How you can structure it:

Setup a 4 account structure

1. Income account (Everything flows here first)


All payments land here
Never spend from this
Just a temporary holder

2. Tax account (30% automatically)


Transfer 30% (or whatever your marginal tax rate is) of everything
Never touch this money
It's not yours
Be prepared to pay it to the tax man. 

3. Operating account (to make payments from. If it’s a business this could be a credit card)

Tools, software, contractors
Marketing, education
Business costs only
Track everything

4. Profit account (Your actual money)


What's left after taxes and expenses
This is YOUR money
Pay yourself from here
Celebrate responsibly

This is what the flow looks like:


Monday: $1,000 payment arrives → Income Account
Immediately: $300 → Tax Account (automatic)
            $400 → Operating Account (budgeted)
            $300 → Profit Account (yours!)

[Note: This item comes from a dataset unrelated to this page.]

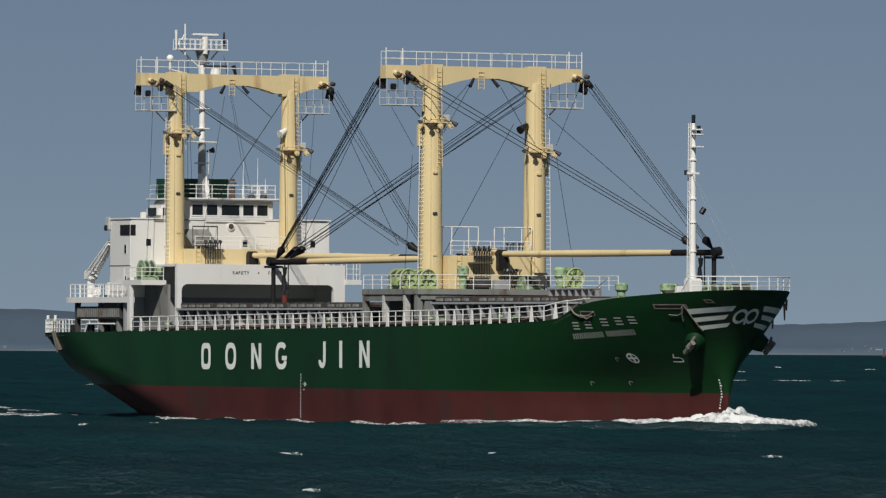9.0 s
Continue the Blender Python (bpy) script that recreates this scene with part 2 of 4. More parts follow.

Cash flow is a real challenge you need to stay on

Cashflow is not how much money you’ve made.

It’s a calculation of when money comes in and goes out.

Here’s what it looks like:

January: Invoice $10k (Net 60 payment terms)
February: Buy $3k equipment (paid immediately)
March: Pay $2k contractors (due now)
March bank: -$5k (still waiting for January payment)
Result: Can't pay rent, business dies

Disaster!!

This is why business is so hard

Rule 1: You want to get paid as quickly as you can

  • 50% deposits minimum
  • Net 14 maximum
  • Penalties for late payment
  • Multiple payment options

Rule 2: You want to pay slow to maximise your cash flow

  • Use full payment terms
  • Credit cards for points
  • Negotiate payment plans
  • Keep cash longer

Rule 3: Then you need to make sure Rule 1 and 2 match

  • Weekly cash flow check
  • Monthly projections
  • Know your runway
  • Plan for problems

It’s probably advisable to have a kitty of funds to cover cashflow - or don’t overcommit. The last thing you want is no cash or ability to pay in real time.

Conclusion

You don't need an accounting degree to master this for simple businesses. What you do need is:

  • A detailed understanding of how these principles work.
  • A system to track what’s going on, and the ability to track it.
  • Discipline to say no to opportunities when the costs outweigh the cash flow.

Don’t assume the revenue is just there.

Start today: Log into your bank. Open a tax savings account. Transfer 30% of your balance.

You just became more financially sophisticated than 90% of adults.

Now go build wealth, not just revenue.